Nikhilesh Surendran

Personal information
- Born: 24 October 1992 (age 32) Secunderabad, Telangana, India
- Batting: Right-handed
- Role: Wicketkeeper Batsman

Domestic team information
- 2013- 2018: Kerala
- 2018- present: Puducherry
- Source: ESPNcricinfo, 11 October 2015

= Nikhilesh Surendran =

Indian cricketer

Nikhilesh Surendran (born 24 October 1992) is an Indian cricketer who has represented Kerala and presently Pundecherry in domestic cricket. He is a right-handed wicket-keeper and batsman.

==Domestic career==
Nikhilesh made his Twenty20 debut on 17 March 2013, for Kerala in the 2012–13 Syed Mushtaq Ali Trophy. He made his First class debut on 27 October 2013, for Kerala in the 2013–14 Ranji Trophy. He made his List A debut on 27 February 2014, for Kerala in the 2013–14 Vijay Hazare Trophy.

He was one of the four Kerala cricketers among Iqlas Naha, Fabid Ahmed and Abdul Safar who shifted their alliance to the newly found Puducherry cricket team ahead of the 2018-19 Indian domestic season.

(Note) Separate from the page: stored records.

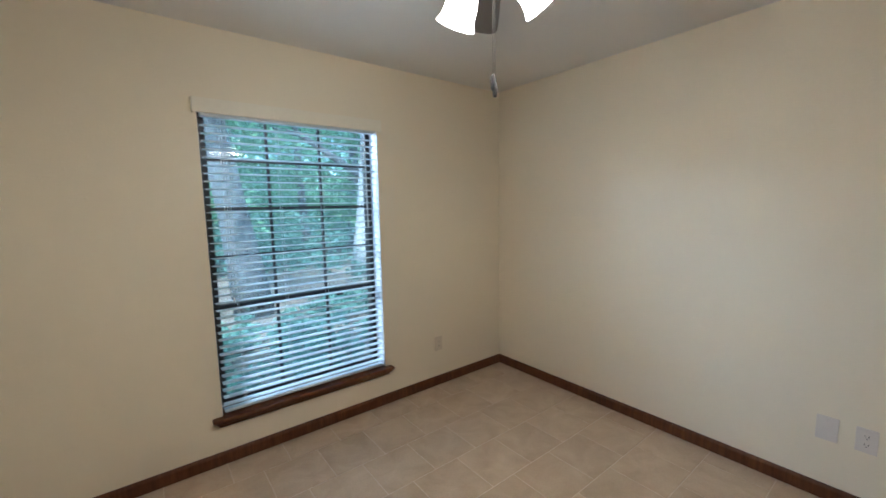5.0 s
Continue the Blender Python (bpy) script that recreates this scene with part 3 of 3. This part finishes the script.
def blade_mesh():
    bm = bmesh.new()
    out = []
    for x, h in ((0.205, 0.050), (0.230, 0.056), (0.34, 0.062), (0.50, 0.067), (0.60, 0.068), (0.630, 0.062), (0.648, 0.048), (0.656, 0.028)):
        out.append((x, h))
    loop = [(x, h) for x, h in out] + [(x, -h) for x, h in reversed(out)]
    a = [bm.verts.new((x, y, 0.003)) for x, y in loop]
    b = [bm.verts.new((x, y, -0.003)) for x, y in loop]
    bm.faces.new(a), bm.faces.new(b[::-1])
    for k in range(len(loop)):
        bm.faces.new((a[k], b[k], b[(k + 1) % len(loop)], a[(k + 1) % len(loop)]))
    return mesh_of("blade", bm, M_BLADE)


def iron_mesh():
    bm = bmesh.new()
    tube([(0.095, 0, 0.004), (0.13, 0, -0.012), (0.17, 0, -0.014), (0.20, 0, -0.006)], [0.011, 0.009, 0.009, 0.010], 8, bm)
    for y in (-0.030, 0.030):
        tube([(0.165, 0, -0.012), (0.195, y * 0.8, -0.008), (0.235, y, -0.006), (0.255, y * 0.7, -0.006)], 0.007, 6, bm)
    box(0.195, 0.262, -0.018, 0.018, -0.008, -0.0032, bm=bm)
    return mesh_of("blade_iron", bm, M_NICKEL)


_bm, _im = blade_mesh(), iron_mesh()
for _k in range(5):
    _m = pose(0, 0, -0.246, rz=-24 + 72 * _k) @ pose(0, 0, 0, rx=11)
    _b = new("blade", _bm)
    _b.parent, _b.matrix_local = fan, _m
    _i = new("blade_iron", _im)
    _i.parent, _i.matrix_local = fan, _m
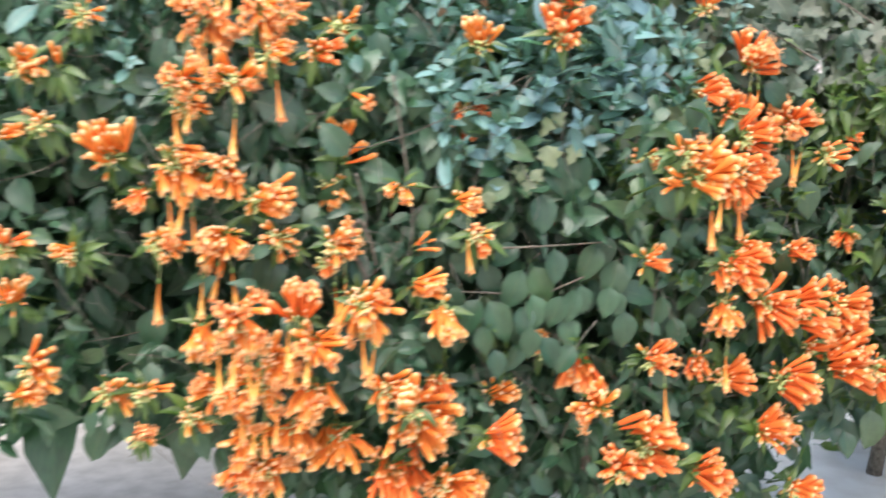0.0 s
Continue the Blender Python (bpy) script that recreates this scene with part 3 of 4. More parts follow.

He made his List A debut for Puducherry in the 2018–19 Vijay Hazare Trophy on 19 September 2018 against Manipur on Puducherry's first ever domestic match but failed to get a chance to bat or bowl in the match. However, the next day, the Board of Control for Cricket in India (BCCI) facing protests from other state associations, the BCCI has revoked the special allowance granted to Puducherry which allowed to play players from outside the state the team is located in, after concerns were raised that no local cricketers had played in the match. Nikhilesh was one among the eight players who were found to be outside the BCCI's eligibility criteria which required the players to be either born in the state or be a resident for more than a year.